Mr Van Rompuy still has to make the case for this proposed budget and explain to MEPs why member-state governments are requiring the EU to do more with less. He will need to be convincing, since without the parliament’s approval there can be no MFF. Under the terms of the Lisbon treaty, which overhauled the workings of the EU, parliament has the power to reject the bloc’s budget.

 

The EU must maintain support for future-oriented policies, boosting competitiveness and research. Yes, there has been a shift towards research and development- and growth-oriented measures in the current proposal compared with the previous MFF. But the amounts proposed are much less than the European Commission and the parliament deemed necessary for the EU to realise its potential. It is misguided not to shift investment towards research and development, education, training, foreign relations and development aid, areas where European added value are at their greatest.

 

There are positive aspects of the agreement. The mention of a possible review of the budget is a good one – but must be made legally binding. Such a review should take place after two or three years without one member state being able to block it – meaning by qualified majority voting. Moving ahead with a financial transaction tax will contribute to social justice and create a new revenue stream that will over time reduce member states’ contributions to the budget.

 

However, ultimately what was agreed by the European Council was largely more of the same with some added national sweeteners for member states. The result is the sum of 27 national demands – not a budget focused on the wider European interest.

 

The vociferous calls from some member states for cuts in the budget may be popular but they are largely economically unsound. After all, cutting back on the EU budget – more than 90 per cent of which is invested in member states – means cutting back on the most powerful form of economic stimulus available in the union.
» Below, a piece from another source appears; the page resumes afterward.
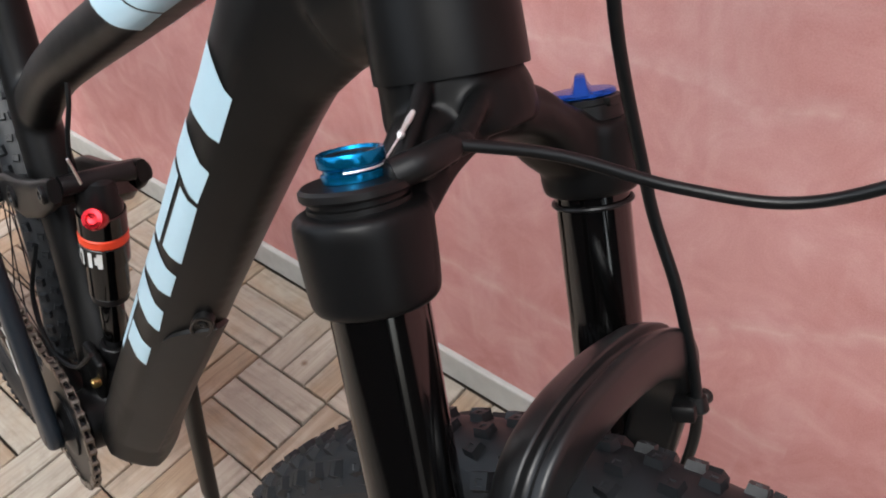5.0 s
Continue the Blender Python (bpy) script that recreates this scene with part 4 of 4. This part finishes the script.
# ---- rear end, in M; it leans and turns a little more than the front of the frame ----
toR = toM @ Matrix.Translation((-0.2, 0, 0.03)) @ Matrix.Rotation(0.036, 4, "Z") @ Matrix.Rotation(0.05, 4, "X") @ Matrix.Translation((0.2, 0, -0.03))
BB = Vector((-0.575, BY, -0.235))
AXLE = Vector((-0.94, BY, -0.005))
REAR_AT = AXLE + Vector((0, -0.009, -0.012))
rear = wheel("rear_wheel", "black rear wheel with pale blue rim print", REAR_AT, toR @ Matrix.Translation(REAR_AT) @ Matrix.Scale(0.94, 4) @ Matrix.Translation(-REAR_AT), 32, 3.0, 9)
for d0 in (181, 61):
    for k in range(6):
        d = d0 - 8.4 * k
        rim_print("rim_block", [[(d, 0.0), (d - 2.2, 0.0), (d - 4.9, 1.0), (d - 2.7, 1.0)], [(d - 4.0, 0.0), (d - 6.4, 0.0), (d - 8.9, 1.0), (d - 6.6, 1.0)], [(d - 2.2, 0.0), (d - 4.0, 0.0), (d - 4.9, 0.34), (d - 3.1, 0.34)]], PALE_BLUE, "pale blue slanted print block on the rim", rear, -1, 0.2906, 0.3135)

b = bmesh.new()
for s in (-1, 1):
    sweep(b, spline([BB + Vector((-0.02, s * 0.030, 0.012)), BB + Vector((-0.09, s * 0.040, 0.045)), BB + Vector((-0.20, s * 0.058, 0.115)), AXLE + Vector((0.02, s * 0.070, -0.006)), AXLE + Vector((-0.015, s * 0.071, 0.004))], 6), [0.016] * 6 + [0.014] * 12 + [0.012] * 7, 16, flat=0.75)
    lathe(b, [(0.016, -0.006), (0.018, -0.004), (0.018, 0.004), (0.016, 0.006)], AXLE + Vector((0, s * 0.071, 0)), (0, 1, 0), 24)
part("chainstay", b, CARBON, bike, "matte black chainstays", toR)
b = bmesh.new()
STAY = {}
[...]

At a time of crisis, we need that stimulus more than ever to promote growth and jobs.

 

What is astonishing is that heads of government have agreed to a financial framework that will only serve to deepen the existing structural deficits in EU budgets. Large gaps between payments and commitments will only store up trouble for the future and not solve existing problems.

 

As president of the European Parliament, whose signature is required for the definitive adoption of the budget, I cannot, will not and, indeed, may not accept what amounts to deficit budgets.

 

The European Parliament will act in a responsible manner on the EU budget – putting the interest of the European people first, as is our duty. Yet it is clear that the current proposal from the member states is unacceptable to the vast majority of MEPs.